“With the Fair Food Program, we are protecting ourselves against the worst effects of climate change…”

Over the next few weeks, as a part of our “Build The Future” fundraising drive to raise $100,000, we will be sharing a series of posts written by farmworker leaders themselves, with messages drawn from their own experiences as workers and as organizers in Immokalee.

Today, the CIW’s Cruz Salucio takes up the pen to share a powerful reflection on the Fair Food Program’s impact in advancing climate justice.

I remember the heat of the sun and the intense exhaustion during my first years in the tomato and watermelon fields.
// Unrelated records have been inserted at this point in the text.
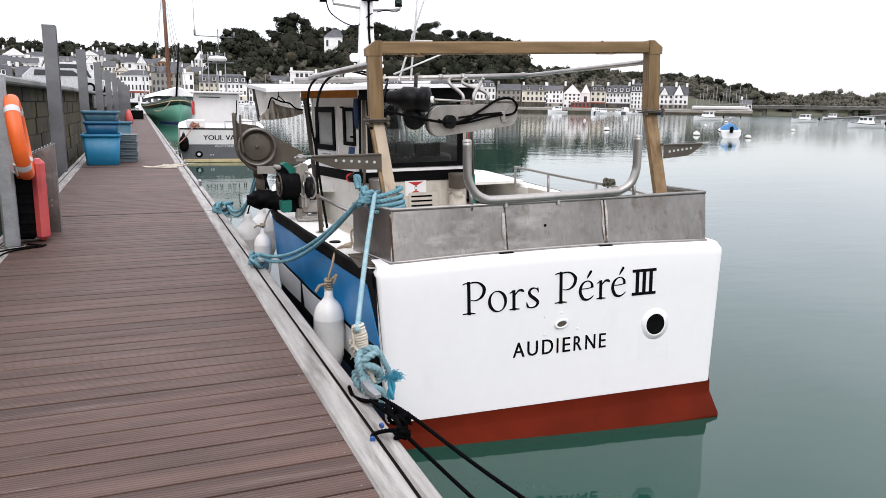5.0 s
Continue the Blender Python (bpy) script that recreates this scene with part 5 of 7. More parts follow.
for dx, dz in ((0.0, 0.0), (0.025, -0.035)):
    a, b = KNOT + Vector((-0.03, 0.0, -0.02)), CLEAT_FAR + Vector((0.03, 0, 0.05 + dz))
    pts = [a.lerp(b, t) - Vector((0, 0, (0.170 - dz * 0.9) * 4 * t * (1 - t) * (0.75 + 0.15 * t))) for t in [i / 40 for i in range(41)]]
    part("forward_line", rope(Geo(), pts, 0.0138), ROPE, line)
# hemp whipping round the rope above the near cleat, frayed at its foot
whip = thing("rope_whipping", Matrix.Translation((0.055, 0.05, -0.042)), "beige cotton whipping, frayed, bound round the blue rope", "rope")
W0, W1 = WHIP + Vector((0, 0, 0.012)), Vector((-0.043, 0.84, 0.245))
g = Geo()
rnd = random.Random(12)
for k in range(11):
    c = W0.lerp(W1, k / 10)
    rad = 0.026 + 0.006 * math.sin(math.pi * k / 10) + rnd.uniform(-0.002, 0.002)
    tl = rnd.uniform(0.002, 0.010)
    part("turn", Geo().tube([c + Vector((rad * math.cos(a), rad * math.sin(a), tl * math.cos(a + 0.6))) for a in [2 * math.pi * i / 18 for i in range(18)]], 0.0082, 7, closed=True), ROPEWHITE, whip)
g = Geo()
rope(g, smooth_path([W0 + Vector((-0.02, -0.02, 0.006)), W0 + Vector((-0.035, -0.012, -0.02)), W0 + Vector((-0.03, -0.02, -0.06)), W0 + Vector((-0.025, -0.02, -0.10)), W0 + Vector((-0.005, -0.03, -0.13))], 6), 0.008, n=8)
for k in range(46):
    a = rnd.uniform(2.3, 4.2)
    c = W0.lerp(W1, rnd.uniform(0.45, 1.0)) + Vector((-0.022, -0.008, 0))
    d = Vector((math.cos(a), 0.6 * math.sin(a), rnd.uniform(-0.9, 0.25))) * rnd.uniform(0.015, 0.05)
    g.tube(smooth_path([c, c + d * 0.5 + Vector((0, 0, rnd.uniform(-0.004, 0.008))), c + d + Vector((0, 0, -0.006))], 3), rnd.uniform(0.0018, 0.0038), 4)
part("frayed_yarn", g, ROPEWHITE, whip)


def cleat(name, x, y, ang, size=1.0, label="grey cast cleat bolted to the pontoon rail"):
    th = thing(name, Matrix.Translation((x, y, 0.004)) @ Matrix.Rotation(ang, 4, "Z") @ Matrix.Scale(size, 4), label, "cleat", "pontoon cleats")
    part("base", Geo().box((0, 0, 0.008), (0.06, 0.15, 0.012), 0.005), GALV, th)
    part("horn", Geo().loft([[Vector((w * dx, y2, z + h * dz)) for dx, dz in ((-1, -1), (1, -1), (1, 0.6), (0.5, 1), (-0.5, 1), (-1, 0.6))] for y2, z, w, h in ((-0.165, 0.088, 0.017, 0.011), (-0.155, 0.087, 0.020, 0.014), (-0.09, 0.078, 0.023, 0.018), (0, 0.072, 0.025, 0.02), (0.09, 0.078, 0.023, 0.018), (0.155, 0.087, 0.020, 0.014), (0.165, 0.088, 0.017, 0.011))], closed=True, smooth=False, ends=True), GALV, th)
    for y2 in (-0.05, 0.05):
        part("foot", Geo().cyl((0, y2, 0.012), (0, y2, 0.07), 0.022, 0.018, n=10), GALV, th)
    return th


cleat("mooring_cleat", 0.0, 0.71, 0.03, 0.82)
cleat("mooring_cleat", -0.10, 4.0, 0.0)
cleat("mooring_cleat", -0.10, 7.55, 0.0)
for y in (11.0, 15.6, 19.5, 23.5):
    cleat("mooring_cleat", -0.03 - 0.0148 * y, y, 0.015)


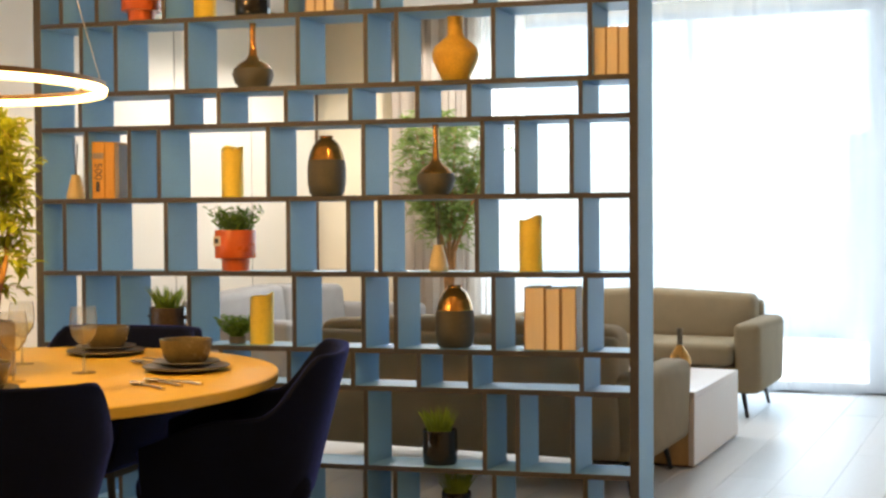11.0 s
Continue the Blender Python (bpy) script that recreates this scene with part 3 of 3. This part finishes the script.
# long drooping sprigs that break the outline
for r, cd, z, dr, dz in ((-0.17, 0, 0.27, -1, -0.35), (-0.16, 0.03, 0.30, -1, 0.1), (-0.15, 0.0, 0.20, -1, -0.2), (-0.14, 0.02, 0.44, -0.9, 0.5), (-0.08, 0, 0.52, -0.6, 0.8), (0.02, 0, 0.53, 0.2, 1), (0.05, 0.02, 0.53, 0.6, 0.9), (-0.10, -0.05, 0.13, -0.8, -0.6), (-0.19, 0.0, 0.36, -1, 0.25), (-0.18, 0.02, 0.40, -0.8, 0.7), (0.05, 0.0, 0.44, 0.8, 0.5), (-0.03, 0.0, 0.55, -0.3, 1), (-0.13, -0.03, 0.17, -1, -0.1)):
    sprig(RIGHT * r + AHEAD * cd + Vector((0, 0, z)), (RIGHT * dr + Vector((0, 0, dz))).normalized(), 0.11, 11)
part("trunk", wood, M["bark"], fig, "pale brown trunk and branches", True)
part("crown", crown, M["ficus"], fig, "small curled green leaves")

# ring lamp
LAMP = Vector((-2.93, 2.925, 1.621))
lamp = thing("ring_pendant_lamp", "glowing ring pendant lamp with bronze band over the table", "pendant lamp", LAMP)
R0 = 0.464
part("band", lathe([(R0 - 0.022, 0.0), (R0, 0.0), (R0, 0.015), (R0 - 0.022, 0.015), (R0 - 0.022, 0.0)], 96), M["bronze"], lamp, "bronze upper band")
dif = part("diffuser", lathe([(R0 - 0.022, -0.0165), (R0 - 0.001, -0.0165), (R0 + 0.001, -0.013), (R0 + 0.001, -0.004), (R0 - 0.024, -0.004), (R0 - 0.024, -0.013), (R0 - 0.022, -0.0165)], 96), M["ring"], lamp, "glowing warm diffuser")
# dimmer amber lips, added so the ring's glow fades at its edges
for z0, z1 in ((-0.021, -0.017), (-0.0038, -0.0004)):
    part("diffuser_lip", lathe([(R0 - 0.0235, z0), (R0 + 0.0005, z0), (R0 + 0.0005, z1), (R0 - 0.0235, z1), (R0 - 0.0235, z0)], 96), M["ring_glow_fade"], dif, "amber lip added for the glow fading at the diffuser's edge")
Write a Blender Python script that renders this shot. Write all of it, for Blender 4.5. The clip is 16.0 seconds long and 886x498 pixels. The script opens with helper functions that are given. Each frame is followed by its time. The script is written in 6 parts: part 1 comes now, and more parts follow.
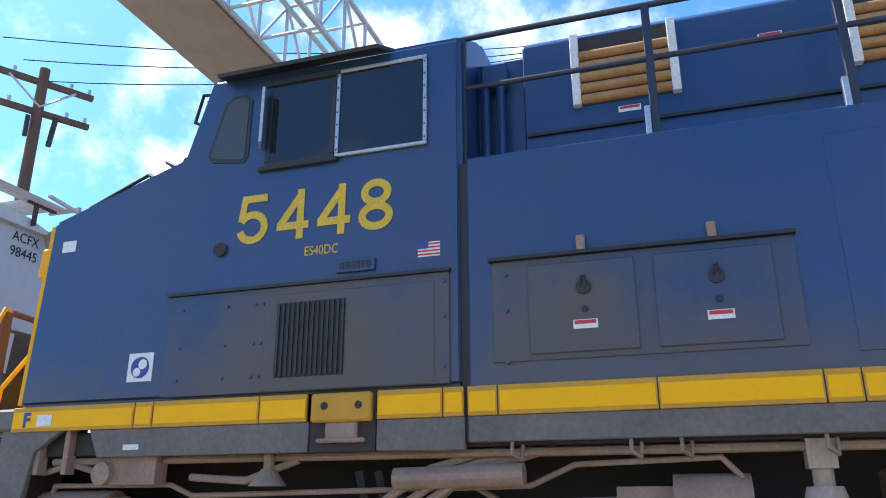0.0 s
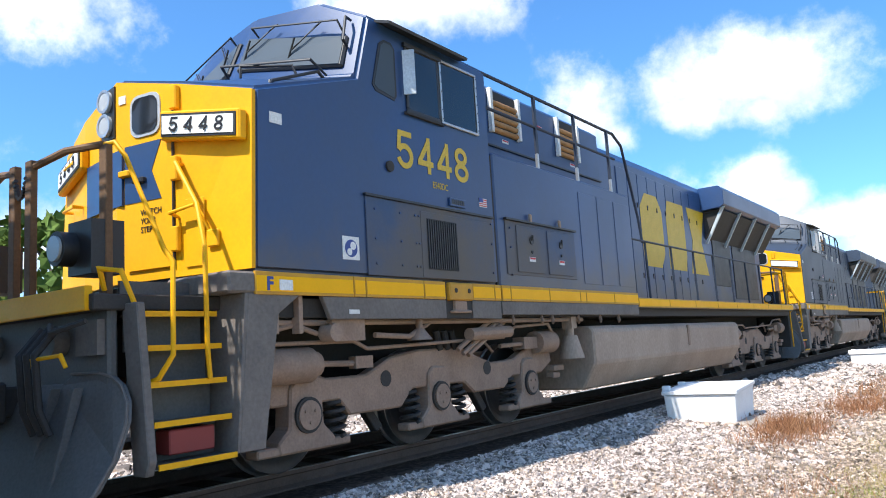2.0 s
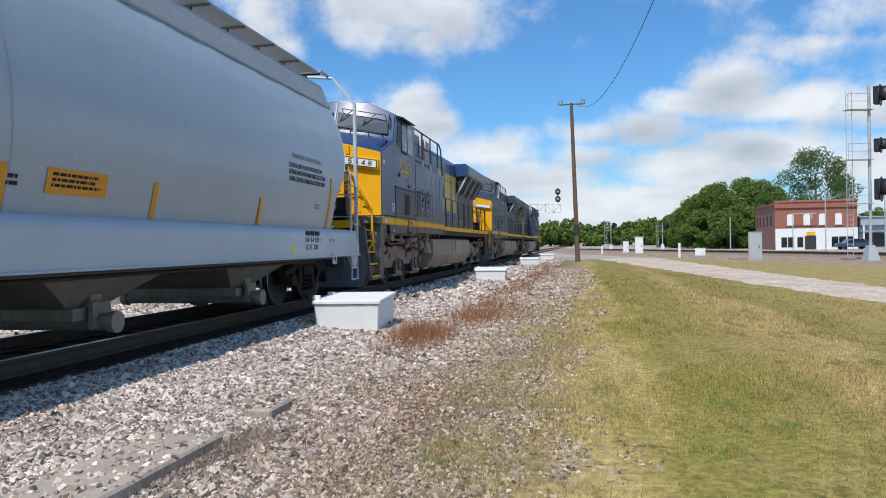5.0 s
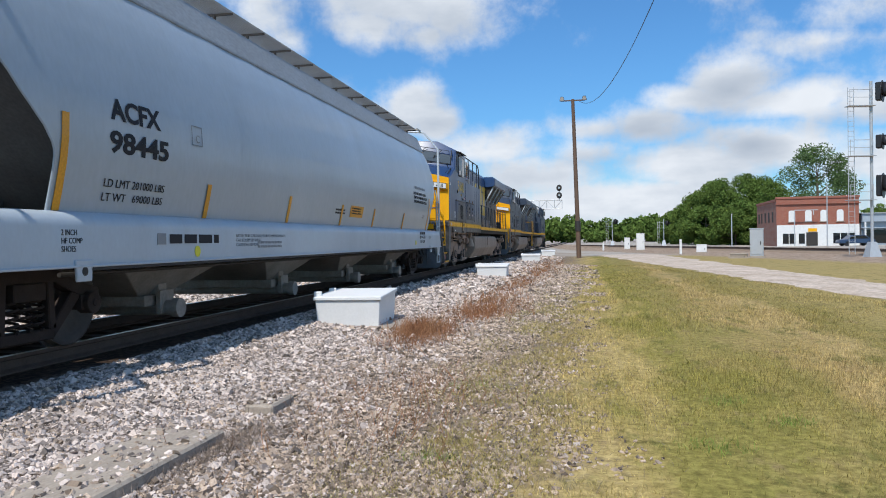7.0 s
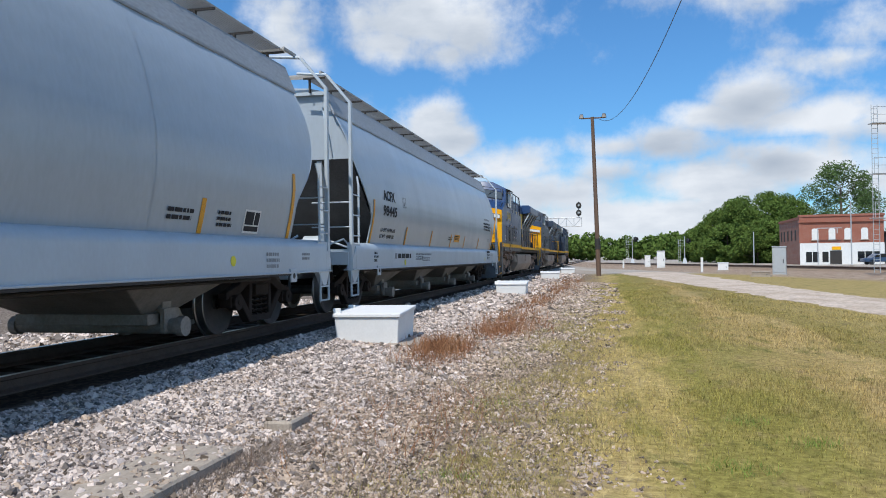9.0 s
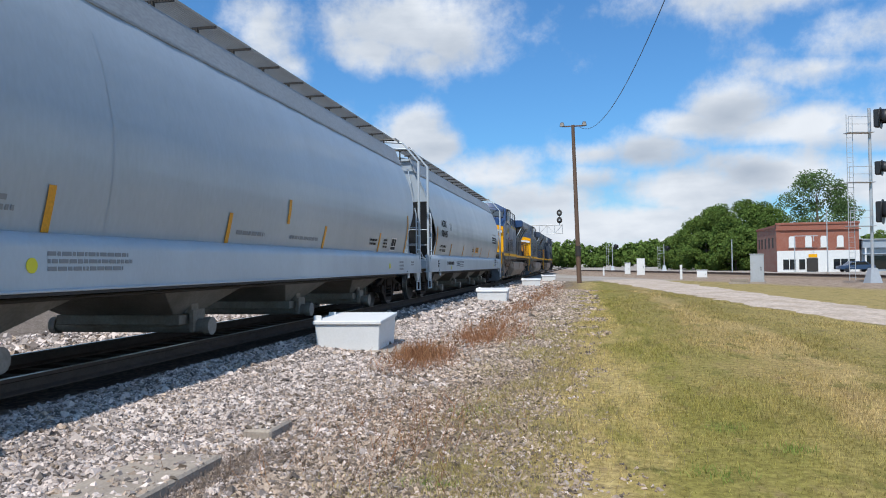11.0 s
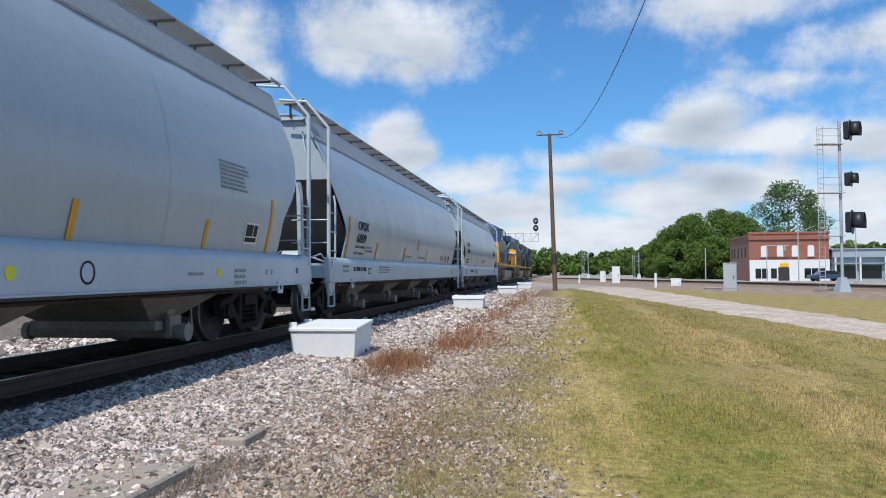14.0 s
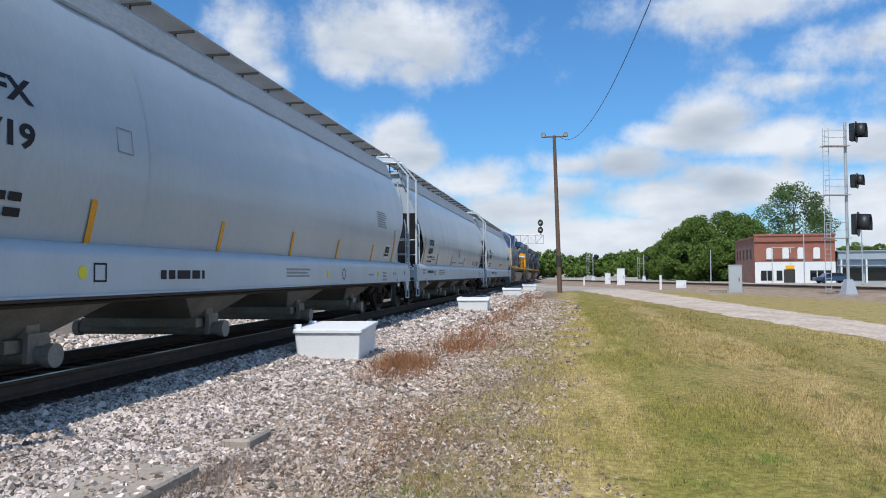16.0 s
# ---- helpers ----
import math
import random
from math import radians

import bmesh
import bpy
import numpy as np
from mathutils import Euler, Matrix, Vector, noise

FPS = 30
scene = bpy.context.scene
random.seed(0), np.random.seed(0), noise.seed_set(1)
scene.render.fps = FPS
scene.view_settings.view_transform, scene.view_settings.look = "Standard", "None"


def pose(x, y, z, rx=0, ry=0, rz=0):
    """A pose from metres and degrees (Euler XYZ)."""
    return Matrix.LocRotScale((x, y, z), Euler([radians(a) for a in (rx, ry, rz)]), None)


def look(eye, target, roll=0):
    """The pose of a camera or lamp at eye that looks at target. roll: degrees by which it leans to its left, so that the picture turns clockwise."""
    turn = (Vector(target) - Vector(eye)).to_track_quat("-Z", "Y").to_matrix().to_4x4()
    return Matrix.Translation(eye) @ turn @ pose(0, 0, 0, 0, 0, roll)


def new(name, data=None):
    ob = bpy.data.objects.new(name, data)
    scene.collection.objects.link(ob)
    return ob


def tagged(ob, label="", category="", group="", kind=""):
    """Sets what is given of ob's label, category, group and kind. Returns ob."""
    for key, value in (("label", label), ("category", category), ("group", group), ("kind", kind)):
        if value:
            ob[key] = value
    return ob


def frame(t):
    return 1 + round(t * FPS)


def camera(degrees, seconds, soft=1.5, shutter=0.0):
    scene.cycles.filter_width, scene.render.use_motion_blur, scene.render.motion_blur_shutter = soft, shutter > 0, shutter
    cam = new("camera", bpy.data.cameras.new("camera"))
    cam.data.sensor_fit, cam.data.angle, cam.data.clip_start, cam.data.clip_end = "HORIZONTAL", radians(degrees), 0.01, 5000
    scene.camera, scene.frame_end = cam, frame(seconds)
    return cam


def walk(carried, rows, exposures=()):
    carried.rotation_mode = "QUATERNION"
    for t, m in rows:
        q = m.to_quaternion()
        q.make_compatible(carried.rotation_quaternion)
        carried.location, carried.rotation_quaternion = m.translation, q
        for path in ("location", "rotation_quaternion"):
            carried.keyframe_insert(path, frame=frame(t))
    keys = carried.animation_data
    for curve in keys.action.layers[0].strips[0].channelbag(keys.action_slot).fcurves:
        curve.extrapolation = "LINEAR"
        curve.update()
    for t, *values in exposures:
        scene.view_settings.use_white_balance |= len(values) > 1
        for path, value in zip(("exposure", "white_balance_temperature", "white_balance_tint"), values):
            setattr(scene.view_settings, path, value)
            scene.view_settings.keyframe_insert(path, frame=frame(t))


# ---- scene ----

Struggling with dehydration, I would get hit with terrible cramps in my feet, my legs, my fingers.  They would get hard as rocks, and I could not walk, carry my bucket, or lift a watermelon well.  But I had to just endure and keep working.  I remember, in my first weeks as a young farmworker in the tomato fields, one supervisor saw me struggling with a foot cramp and just said, “Well, you’ll have to drag it.”

I thought to myself:  Surely, I will burn.  Surely, I will sweat too much.  Surely, this will affect my health. 

Cruz Salucio (on the ground, second from right, red handkerchief, preparing to throw melon) works with the CIW watermelon harvesting cooperative in Mariana, Florida, in 2013.

But even so, you just worry for your family.  If I said something to the boss, or if I stopped to catch my breath, there was always this fear that the boss would yell at me, threaten and humiliate me, and worse, that he would not give me work the next day.

That was the day-to-day experience, but the situation can get far worse, and quickly.  Once, a fellow worker on my crew fainted in the fields.  For me, it was an incredibly difficult and frightening moment.  We all stopped picking and gathered around him, asking ourselves:  Is he going to wake up?  He seemed to be dying.  As we waited for an ambulance – which do not arrive quickly when you’re working at remote farms – we took our hats off and began to fan his face and body, trying to bring him back to us.  He survived – but barely.

Every year, the temperatures keep rising due to climate change.  So much of what we have done as human beings, sadly, has hurt this Earth, and as a result, it is changing.  When temperatures in the fields are at 98 or 99 degrees, but it rained the day before, it is going to feel more like 110 degrees, with the humidity.  You feel so much hotter.  And those of us living in poor communities, working outside in low-wage jobs, are suffering the frontline consequences.

But in Immokalee, we are taking action.  Even as temperatures rose over the last 10 years, so did the Fair Food Program, growing up out of the tomato fields of Florida and now spreading to many states and crops across the country.  With the Fair Food Program, we are protecting ourselves against the worst effects of climate change.

Help the CIW advance climate justice.  Click here to donate!

Today, unlike when I started in the fields, when there is a great deal of heat and you need to rest, you know you can take action to protect yourself without fear of retaliation, you can use your voice as a worker. Now, as a farmworker, I can leave my bucket for a moment, and know that a short walk away, I will find water, a bathroom, and shade in which to rest.  I know my boss will not yell at me to get back to work, or threaten to fire me.

Cruz Salucio (left of drawing) sharing a popular education drawing on heat stress in the tomato fields of Tennessee.

In short, in the Program, you see and respect the humanity of the women and men working.

And every year, we keep improving the protections under the Fair Food Program.  When we saw that the heat was rising, and affecting workers more and more, we got together with the Fair Food Program Participating Growers to create and implement the nation’s first set of privately-enforced heat stress protocols for farmworkers.  This past summer, they went into effect for the first time, requiring breaks every two hours during the hottest months of the year, adding new educational materials about how to recognize the first signs of heat stress, and ensuring that supervisors are keeping a close eye on their crew staying hydrated and safe.

Working together within the Program, and following the leadership and needs of the workers, we have seen that we can do more than improve the day-to-day health and safety conditions.  We can prevent a father or mother, a daughter or son, from losing their lives.